Depending on your target deployment size, you may switch from the default on-file storage used by specific services (search engine, activity feeds, logs, amongst others) to a Mongo DB document store. So this is a good idea if:
- You foresee a high load on the platform: number of users and/or a high number of files managed every day.
- You plan to deploy Cells in a distributed environment (cluster) to provide high availability or horizontal scaling.
The following services can either use on-file storage (BoltDB or BleveSearch) or a Mongo storage:
|pydio.grpc.versions||documents revisions informations|
|pydio.grpc.jobs||scheduler flows definitions, statuses and logs|
|pydio.grpc.chat||chat rooms and chat messages|
|pydio.grpc.docstore||generic structured document store (JSON)|
|pydio.grpc.mailer||sent and pending emails|
|pydio.grpc.activity||all activity feeds|
|[Ent] pydio.grpc.audit||audit logs|
|[Ent] pydio.grpc.reports||audit reports|
|[Ent] pydio.grpc.ipban||ipban definitions and caches|
Mongo connection requires information as described below
|Host/Port||Address of the server hosting the Mongo DB||localhost:27317|
|Credentials||Optional credentials to connect, along with an authentication DB name||[none]|
|Database Name||Name of the mongo database||cells|
|Connection String Parameters||Additional connection parameters passed via Mongo connection string query parameters||maxPoolSize=20&w=majority|
Configuring Mongo at startup
The best option is to directly setup Mongo DB connection when running
./cells configure. Both command-line and web installer prompt for an optional Mongo connection.
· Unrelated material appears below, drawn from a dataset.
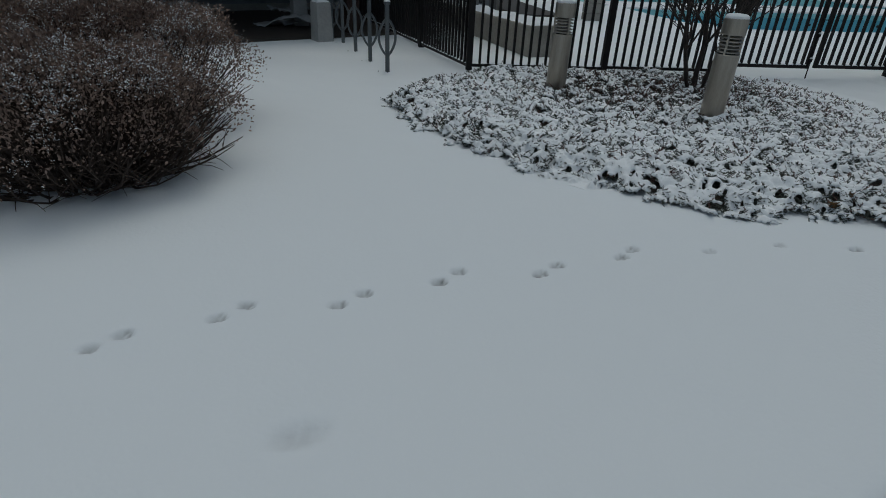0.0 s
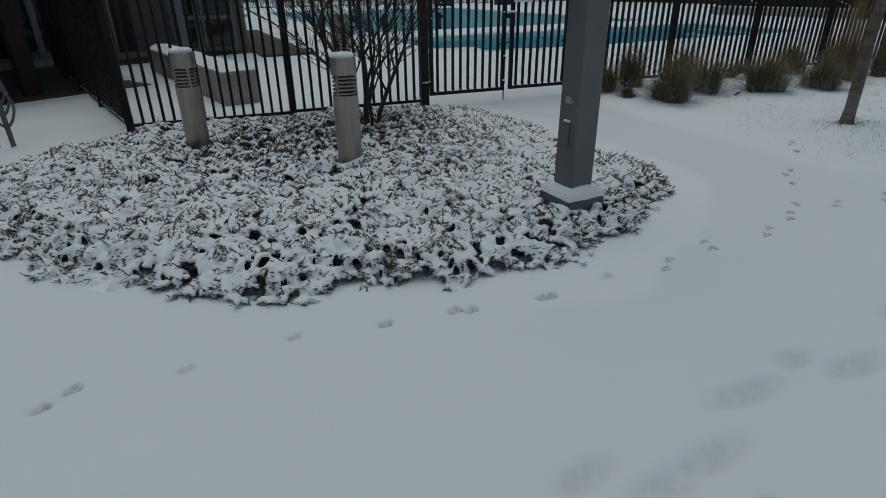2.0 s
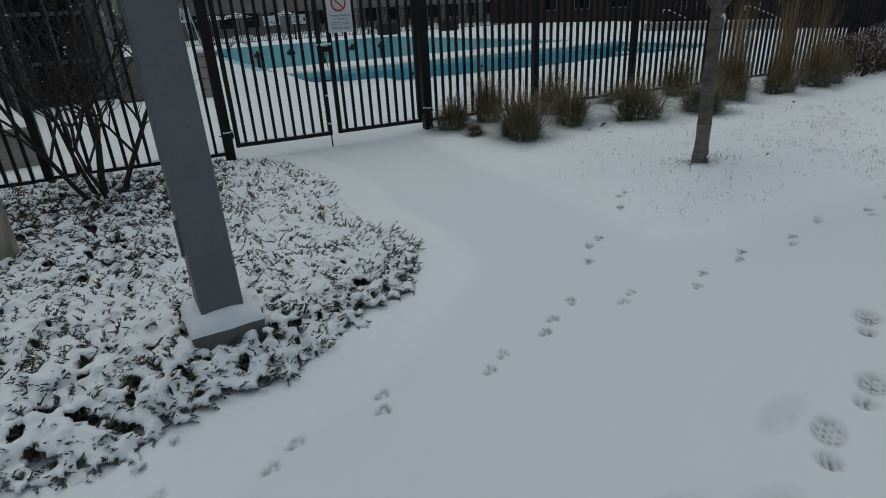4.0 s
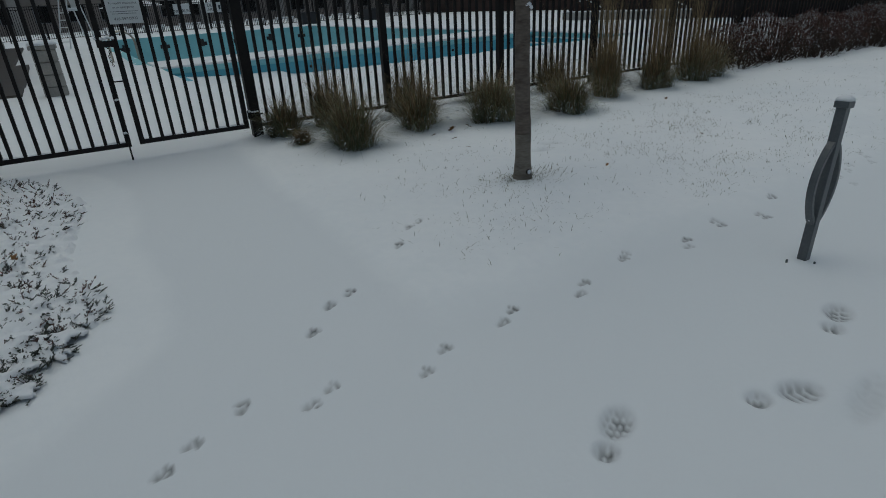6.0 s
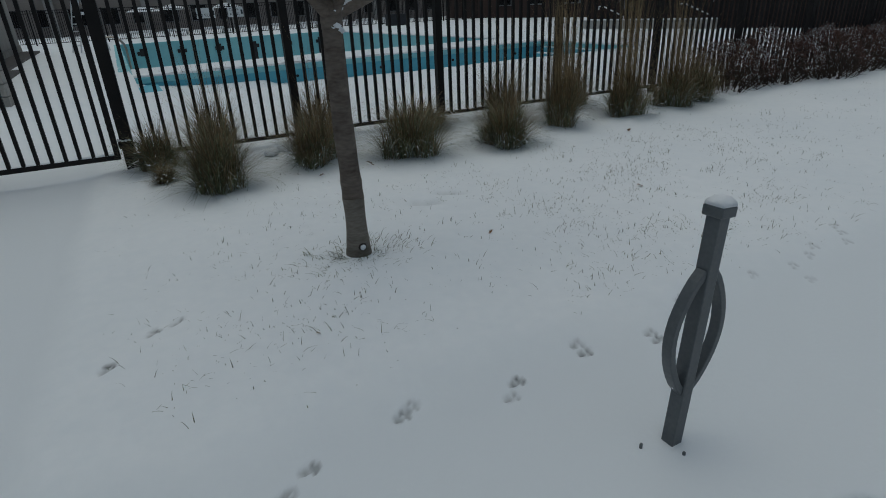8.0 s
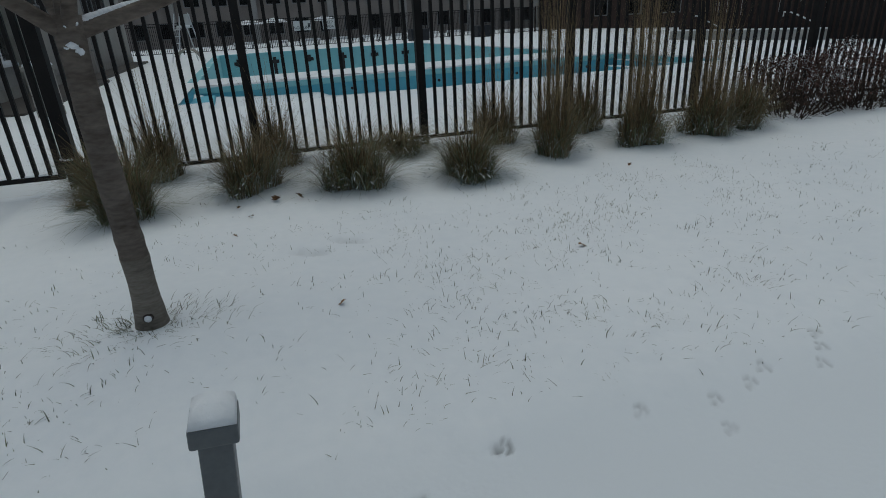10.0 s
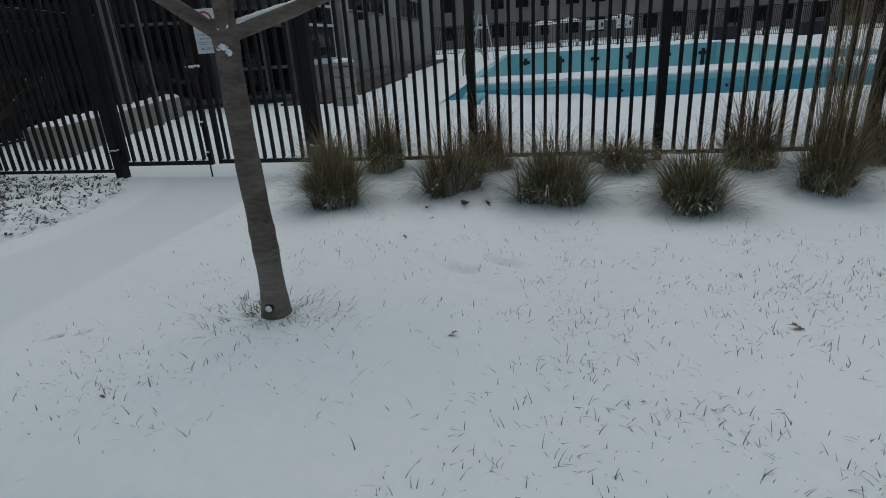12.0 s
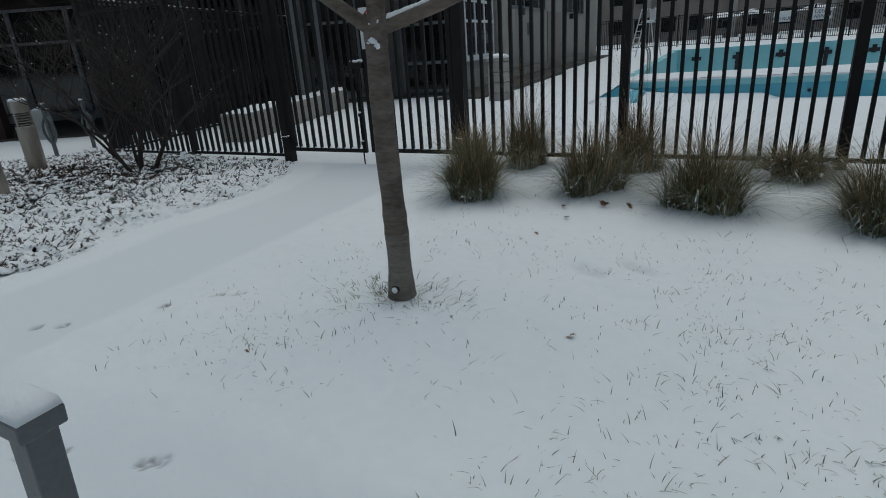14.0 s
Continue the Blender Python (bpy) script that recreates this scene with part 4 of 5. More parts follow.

In that case, Mongo will be directly used by all services supporting this storage from day one.
Migrating Existing Instance
If you are upgrading a pre-v4 instance or deliberately started with on-file databases, you may wish to switch to MongoDB afterward. Cells provides a command-line to achieve that.
Make sure to shutdown Cells, then use the following command:
./cells admin config db add
- Pick the "NoSQL" db type and fill the form with the Mongo DB connection information.
- Accept prompt for using this connection as default document DSN
- Accept prompt to perform data migration from existing bolt/bleve files to mongo. This can take some time.
Now restart Cells. You should see "Successfully pinged and connected to MongoDB" in the logs. As search engine data are not migrated, you have to relaunch indexation on the pydio.grpc.search service using:
Back to top
cells admin resync --service=pydio.grpc.search --path=/